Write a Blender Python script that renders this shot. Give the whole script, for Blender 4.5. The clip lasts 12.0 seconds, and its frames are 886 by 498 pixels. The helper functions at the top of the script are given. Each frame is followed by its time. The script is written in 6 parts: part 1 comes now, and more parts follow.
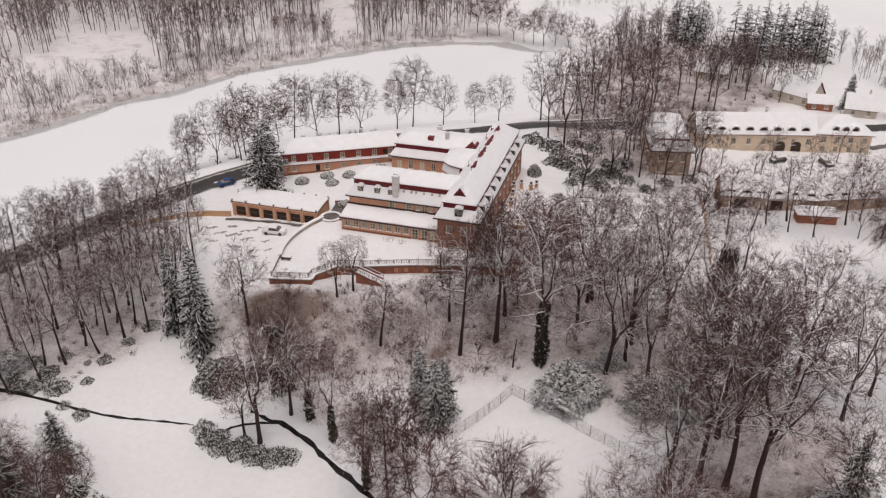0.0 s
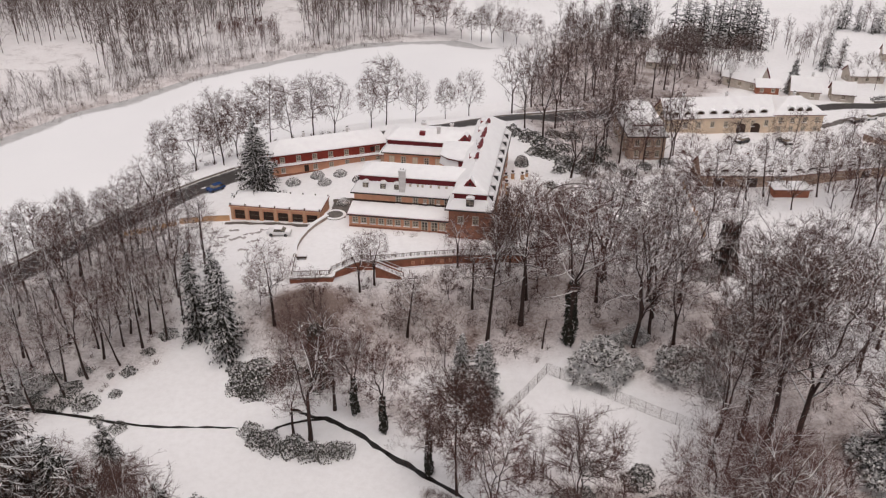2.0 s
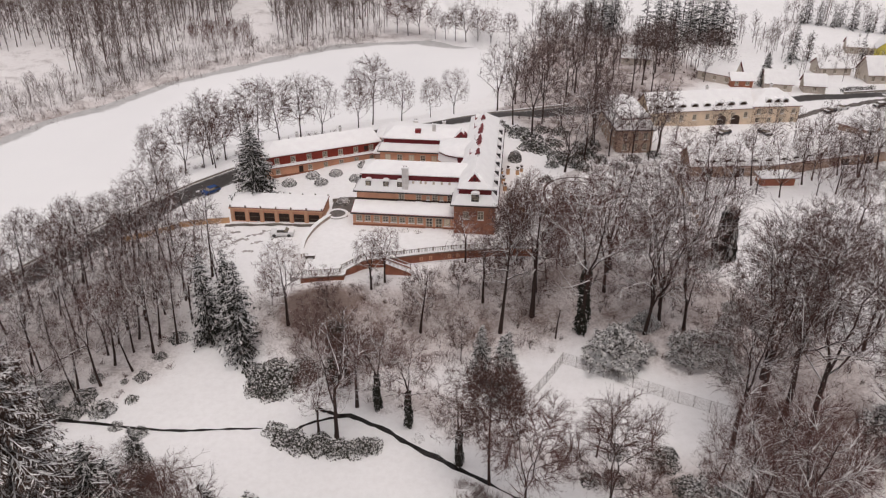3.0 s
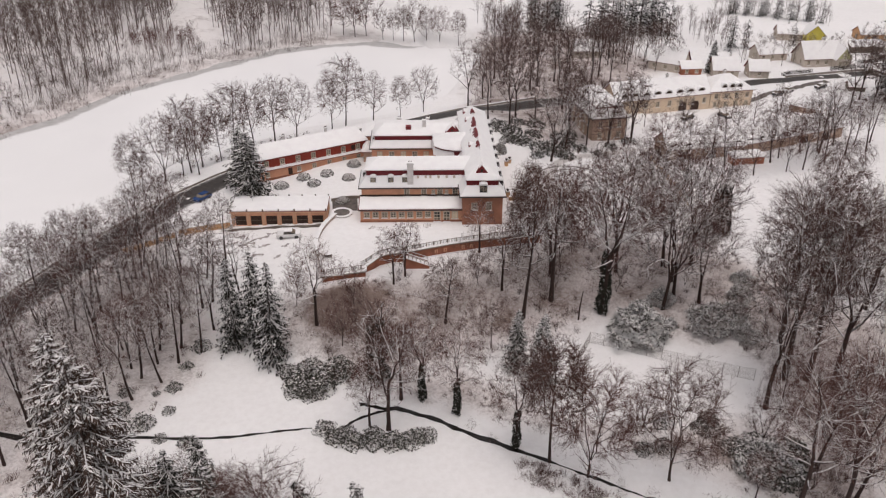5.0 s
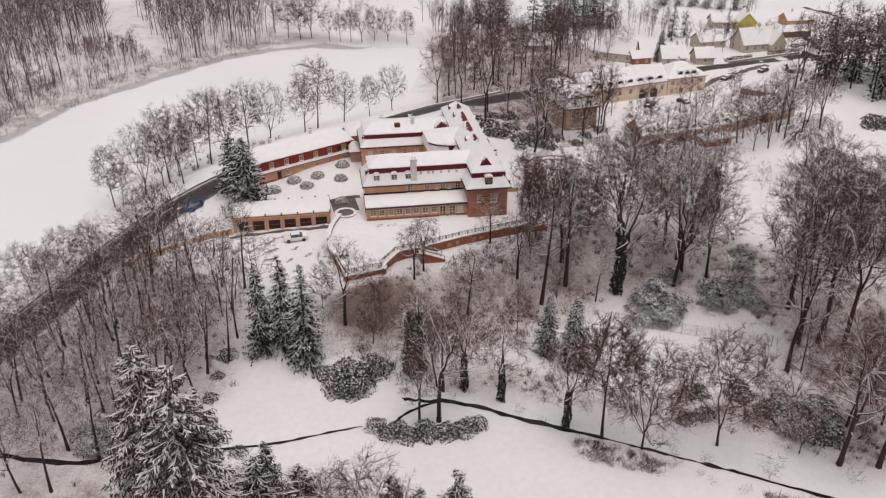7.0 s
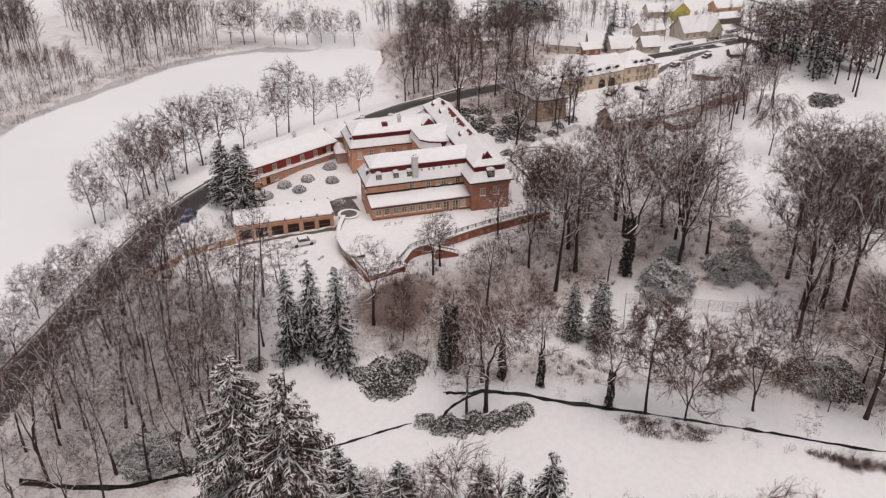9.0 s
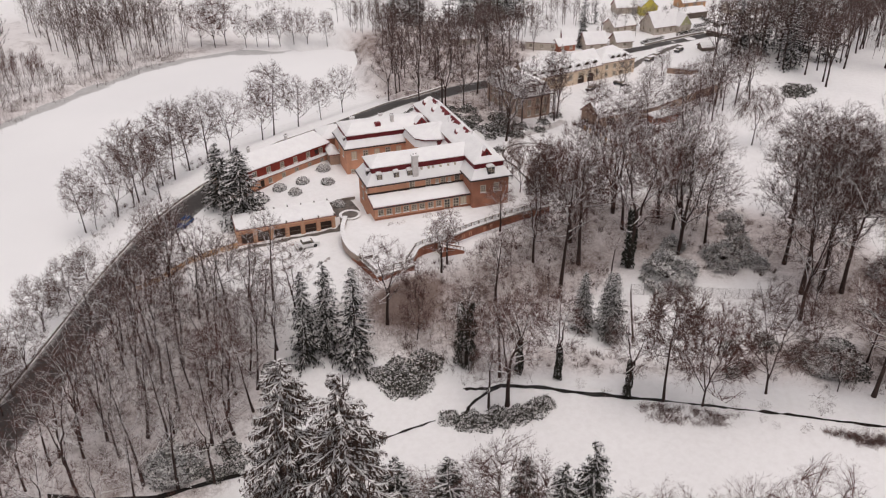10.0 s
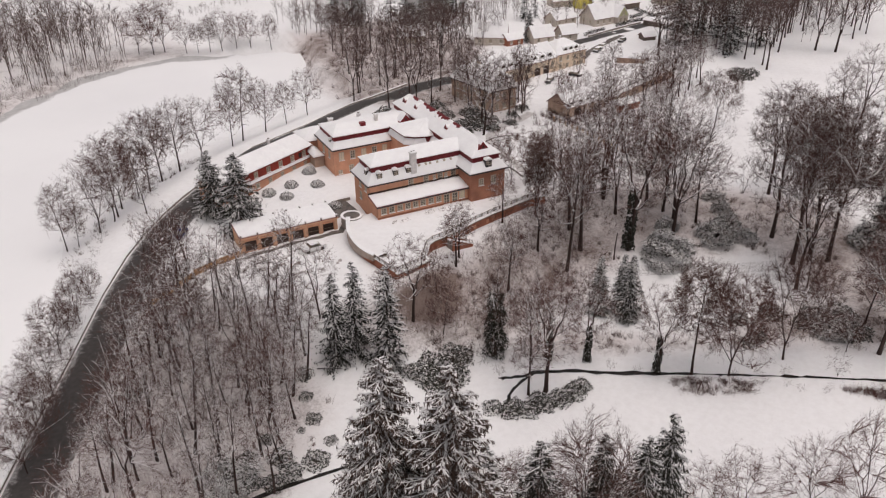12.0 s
- - -
Set the pictures aside and transcribe the data above exactly.

[SOLUTION TO THIS PROBLEM]
Write a Blender Python script that renders this shot. Give the whole script, for Blender 4.5. The clip lasts 12.0 seconds, and its frames are 886 by 498 pixels. The helper functions at the top of the script are given. Each frame is followed by its time. The script is written in 6 parts: part 1 comes now, and more parts follow.
0.0 s
2.0 s
3.0 s
5.0 s
7.0 s
9.0 s
10.0 s
12.0 s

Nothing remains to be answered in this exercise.